L’acqua della Terra non proviene dalle Comete
Se sul nostro Pianeta c'è dell'acqua, e quindi le condizioni per la vita, non dobbiamo essere grati per questo a comete come la 67P/Churyumov–Gerasimenko: i dati raccolti negli ultimi mesi hanno infatti svelato che l'oggetto celeste più famoso delle ultime settimane, il primo di questo genere ad essere toccato da uno strumento umano nelle fattezze del lander Philae, non custodirebbe sulla sua superficie riserve idriche compatibili con quelle terrestri.
Da dove proviene la nostra acqua?
Una delle ipotesi più accreditate relativamente alla nascita della Terra vuole che quando questa si formò, circa 4.6 miliardi di anni di anni fa, qualunque eventuale bacino idrico originario sia evaporato a causa delle temperature molto elevate: tuttavia sappiamo come, oggi, circa due terzi della superficie del globo siano ricoperti dall'acqua. Da dove mai può essere giunta? Lo scenario più probabile sembra essere quello secondo il quale l'acqua sarebbe arrivata dopo un importante raffreddamento planetario a cui avrebbero fatto seguito presumibilmente diversi impatti con corpi celesti come asteroidi e comete: furono questi a portare l'acqua, quindi. Quello che è ancora fonte di acceso dibattito scientifico è il contributo di ciascuna classe di oggetti. Una delle tante risposte che gli scienziati stanno cercando al di fuori dell'atmosfera terrestre e che potrebbe dirci molto in merito alle nostre origini nell'universo.
Analisi chimiche dei vapori di 67P/C-G
Uno dei fattori determinanti per individuare l'origine dell'acqua presente sulla Terra è l'analisi del "sapore" di questa: in particolare, il rapporto tra idrogeno e deuterio (che è un isotopo stabile dell'idrogeno con un neutrone nel nucleo).
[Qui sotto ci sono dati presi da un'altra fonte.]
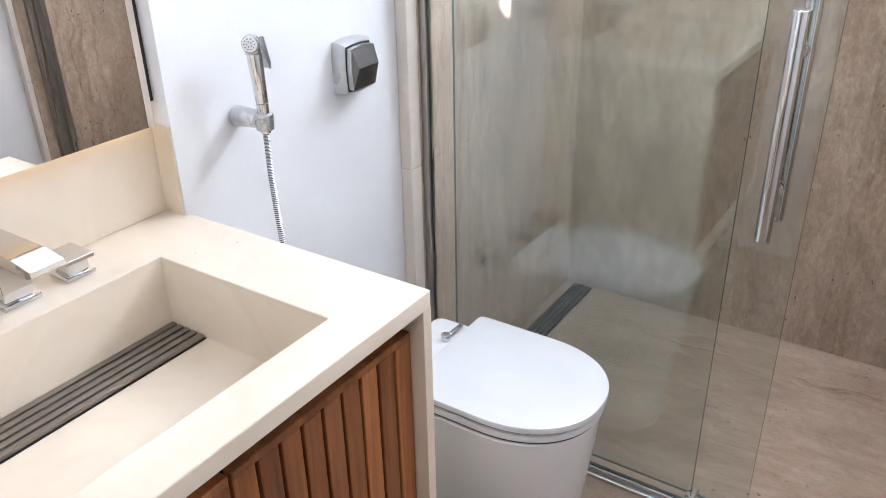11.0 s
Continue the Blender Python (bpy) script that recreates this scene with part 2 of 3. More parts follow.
M_CARCASS = plain("wardrobe_carcass", (0.56, 0.5, 0.43), 0.6)
M_GRATE = plain("grate_bronze", (0.29, 0.245, 0.21), 0.35, 0.7, vary=0.15, scale=30)
M_DRAIN = plain("drain_grey_metal", (0.12, 0.125, 0.12), 0.4, 0.6, vary=0.15, scale=30)
M_GLASS = glass("shower_glass", (0.930, 0.963, 0.959))
M_GLASS_EDGE = plain("green_glass_edge", (0.075, 0.105, 0.09), 0.25, vary=0.05)
M_GLINT = plain("glint_white", (0.93, 0.93, 0.93), 0.25, vary=0.02, scale=60, relief=0.2)
M_FROST = plain("frosted_pane", (0.82, 0.85, 0.86), 0.5)
M_LED = glow("warm_led", (1.0, 0.80, 0.52), 1.3)
M_LED_SOFT = glow("soft_led", (1.0, 0.90, 0.74), 2.0)
M_ADDED_GLOW = glow("added_lamp_diffuser", (1.0, 0.96, 0.92), 0.6)
M_MIRROR, _, _, _ = base_material("mirror_silver", (0.86, 0.87, 0.86), 0.01, 1.0)
M_MIRROR_SOFT, _, _, _ = base_material("wardrobe_mirror_silver", (0.76, 0.745, 0.715), 0.03, 1.0)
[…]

Tale proporzione è infatti un indicatore fondamentale ed inequivocabile, dal momento che si presenta in maniera pressoché invariata in qualunque tipo di acqua che circoli sul nostro Pianeta: e invece nei vapori della 67P/C-G gli atomi di deuterio, rispetto a quelli di idrogeno, risultano tre volte più abbondanti di quanto accade nelle acque dei nostri oceani. A rendersene conto è stato uno degli strumenti della sonda Rosetta in orbita attorno alla cometa, chiamato ROSINA (Rosetta Orbiter Spectrometer for Ion and Neutral Analysis).
Conclusione che fa cadere l'ipotesi che comete provenienti dalla Fascia di Kuiper, come quella osservata dal veicolo spaziale ESA, possano essere le portatrici d'acqua: questa regione solare, infatti, è meno distante rispetto alla nube di Oort da cui provengono le comete di lungo periodo. Per intenderci, dalla nube di Oort, troppo lontana e buia anche per i più raffinati telescopi moderni, viene anche la Cometa di Halley i cui vapori, già analizzati diversi anni fa, avevano rivelato valori molto diversi da quelli terrestri relativamente al rapporto deuterio/idrogeno. Ecco perché si guardava con speranza alla Fascia di Kuiper: a torto, a quanto pare.
Alla ricerca della fonte originaria
ROSINA ha approfondito una questione che è stata diverse volte oggetto di studio negli ultimi trent'anni: il rapporto deuterio/idrogeno era stato infatti già misurato in passato mostrando un'ampia gamma di risultati differenti. Delle 11 comete per le quali è stato possibile condurre questo tipo di analisi, soltanto una ha mostrato invece una composizione dell'acqua che coincide proprio con quella terrestre: si tratta della 103P/Hartley, osservata nel 2011 dalla missione ESA Herschel, appartenente alla famiglia cometaria di Giove proprio come la stessa 67P/C-G.
Come ha sottolineato Kathrin Altwegg, principal investigator per ROSINA ed autrice principale del paper pubblicato da Science che ha reso nota la scoperta, queste conclusioni indicano verosimilmente origini diverse per le comete gioviane, magari poste a immense distanze l'une dalle altre nel giovanissimo Sistema Solare in cui si formarono. Ma, soprattutto, spostano ulteriormente l'attenzione degli scienziati verso gli asteroidi, anziché sulle comete, per comprendere in che modo la maggior parte dell'acqua terrestre sia passata dalle immensità dello spazio ai nostri Oceani.